The following Starlin Castro piece is by Tim Baffoe, of CBS Chicago.com. It reflects the opinions of Tim Baffoe.
Enjoy:
I tell teenagers that a great way to have intelligent people not respect your correspondence online is to type all caps or exclamation points in earnest.
This game should be tied! Sit Castro down and send a message Rick Renteria!! #Whatkindofbaseballdouplay
— David Kaplan (@thekapman) August 28, 2014
I'm serious. That garbage can't be tolerated! Anyone who defends Castro on that play is nuts. Send a damn message BS won't be tolerated!
— David Kaplan (@thekapman) August 28, 2014
It’s the equivalent of yelling instead of discussing, something now so a part of the American argumentative fabric that it makes you seem just authoritative/crazy enough to host an afternoon televised sports debate show.
Cubs shortstop Starlin Castro went through the public headshrinking in 2012. Then again in 2013. Now it’s happening again because when the Cubs are amid a Renaissance of scouting, developing, and producing young talent for the big club, when the Great Plan finally is bearing fruit and seems like it actually will be something resembling what Theo Epstein promised, let’s bitch about the mental gaffe of a 24-year-old who has made the All Star Game this season, his third in five years as a Major Leaguer.
By no means should anyone be happy about the error on the bases and in the field that Castro made in Wednesday night’s game in Cincinnati. At the same time it seems like a yearly much ado about nothing and borderline picking on a guy who has pretty much shown you what he is, which happens to be a solid overall baseball player.
Why does this happen every year? Sure, Castro doesn’t help himself by spacing out once in a while, but it is as if some people just can’t wait to dump all over the guy when he screws up.
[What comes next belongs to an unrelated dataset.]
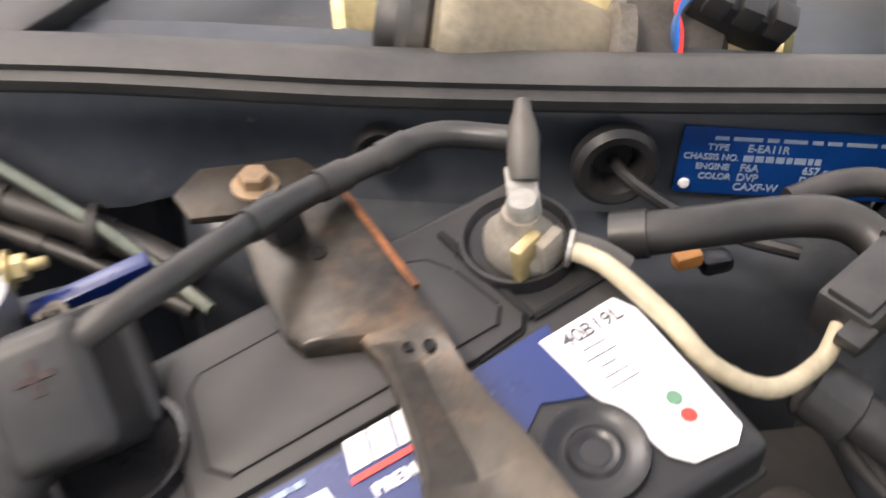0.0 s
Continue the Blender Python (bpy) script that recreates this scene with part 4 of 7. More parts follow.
hose("earth_cable", [(0.448, 0.312, 0.79), (0.459, 0.304, 0.790), (0.476, 0.283, 0.785), (0.489, 0.270, 0.776), (0.511, 0.268, 0.766), (0.536, 0.284, 0.760), (0.546, 0.296, 0.764), (0.563, 0.314, 0.770), (0.578, 0.325, 0.775), (0.595, 0.326, 0.778), (0.608, 0.317, 0.778), (0.617, 0.306, 0.768), (0.619, 0.296, 0.748), (0.612, 0.27, 0.725)], 0.0035, CREAMLINE, "cream earth cable from the battery terminal", "cable", n=12)
hose("earth_loom", [(0.477, 0.345, 0.766), (0.491, 0.342, 0.770), (0.518, 0.344, 0.772), (0.545, 0.346, 0.773), (0.563, 0.343, 0.773), (0.574, 0.334, 0.770), (0.577, 0.322, 0.766)], 0.0085, RUBBER, "thick black cable running into the black connector", "cable", bands=(0.06,), bandname="tape_wrap", n=14)
hose("bracket_cable", [(0.441, 0.352, 0.806), (0.424, 0.362, 0.802), (0.405, 0.366, 0.800), (0.385, 0.358, 0.796), (0.360, 0.338, 0.797), (0.338, 0.315, 0.799), (0.318, 0.291, 0.801), (0.302, 0.276, 0.800), (0.292, 0.272, 0.792)], 0.0052, RUBBER, "black cable clipped over the battery bracket", "cable", bands=(0.3, 0.45, 0.62), bandname="tape_wrap", bandw=0.012, n=12)
hose("vacuum_hose", [(0.205, 0.085, 0.700), (0.203, 0.066, 0.700), (0.196, 0.051, 0.690), (0.183, 0.038, 0.677), (0.163, 0.030, 0.669), (0.139, 0.026, 0.666), (0.10, 0.026, 0.665), (0.05, 0.03, 0.664), (-0.03, 0.045, 0.655)], 0.0052, HOSE, "grey rubber vacuum hose along the cam cover edge", n=12)
hose("oil_hose", [(0.245, 0.10, 0.70), (0.252, 0.085, 0.658), (0.255, 0.078, 0.630), (0.262, 0.07, 0.601), (0.275, 0.06, 0.57), (0.28, 0.05, 0.52)], 0.0165, HOSE, "dusty rubber hose dropping behind the catch pipe", n=16)
hose("conditioner_pipe", [(0.139, -0.129, 0.574), (0.163, -0.121, 0.572), (0.188, -0.109, 0.570), (0.213, -0.094, 0.566), (0.245, -0.07, 0.555), (0.27, -0.03, 0.54)], 0.0072, ALUMATT, "bare aluminium pipe end with a white union", "pipe", n=14)
hose("lower_conduit", [(0.02, -0.11, 0.49), (0.08, -0.105, 0.492), (0.122, -0.095, 0.497), (0.160, -0.078, 0.503), (0.20, -0.06, 0.508), (0.25, -0.05, 0.50)], 0.012, HOSE, "corrugated conduit below the intercooler hose", "conduit", bands=(0.25, 0.7), ribs=0.005, depth=0.12, n=12)
hose("battery_side_hose", [(0.36, 0.12, 0.64), (0.393, 0.134, 0.65), (0.434, 0.170, 0.640), (0.478, 0.211, 0.628), (0.523, 0.259, 0.615), (0.556, 0.31, 0.612)], 0.0085, RUBBER, "black hose past the foot of the battery", n=12)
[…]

He has become this odd symbol of a bridge between old and new eras and has fans bitter because he isn’t a mega-uber-superstar? His 2013—seemingly an oddity rather than norm for him—put it in people’s heads that he’s a bust, and even with a 2014 rebound some just can’t wait to yell, “SEE SEE TOLD YA.”
@LenKasper If that play where Rizzo doesn't cover 1B happens to Starlin the reaction is 100 times worse. & the error totals close too…
— Matt Clapp (@TheBlogfines) August 28, 2014
Castro’s greatest crime, it seems, is that he’s a completely capable, above average player in a lineup with the potential to be otherwise full of fireworks while never fulfilling the unrealistic savior expectations of a starving fanbase as a product of the Jim Hendry Era of mediocrity. And he’s not all aw-shucksy all-American boy either.
But he is indeed a solid baseball player. Per Fangraphs, for current MLB shortstops he is third in weighted on-base average, weighted runs above average, and weighted runs created-plus—all nerdy stats that measure a player in much more accurate fashion than homers and RBI. Fangraphs also has a nifty formula that calculates what a player is worth on the free agent market. Castro makes $5 million this season. His actual value is $13.9 million for this year and $50.4 million career to date.
Castro’s defense leaves something to be desired, but sabermetrically all things considered, he is a benefit to a team, not a detriment (his -6 defensive runs saved ranks him as below average but not yet poor; -3.3 ultimate zone rating means he isn’t a great fielder, though he is amid his best fielding percentage of his career). He’s creating more runs than he’s costing (23.4 runs above replacement), leading to wins overall and not losses (2.5 wins above replacement, 8th among 2014 MLB shortstops). His walk rate has risen in a year as well.
But after a game—yes, a loss in a season where record is not indicative of progress—in which Javier Baez and Jorge Soler both showed flashes of what fans should expect as this experiment gels, Castro was the topic of postgame chatter. Castro thought he’d homered and ended up with a single because he didn’t sprint out of the box. Had the ball cleared the wall, when Castro rounded third and approached home to do his ritual of making a sign of the cross, he probably would have thought of the loved ones he lost tragically last week and had just returned from the Bereavement List because of.
“I feel bad for him,” manager Rick Renteria said. “He’s got a lot on his mind. He knows he should have been there.
“When a young man tells you he made a mistake, what can you say? He was apologizing to everybody.”
BENCH THE GRIEVING MENTAL CASE HITTING .365 SINCE AUGUST 1. Then everything will be right in Cubdom.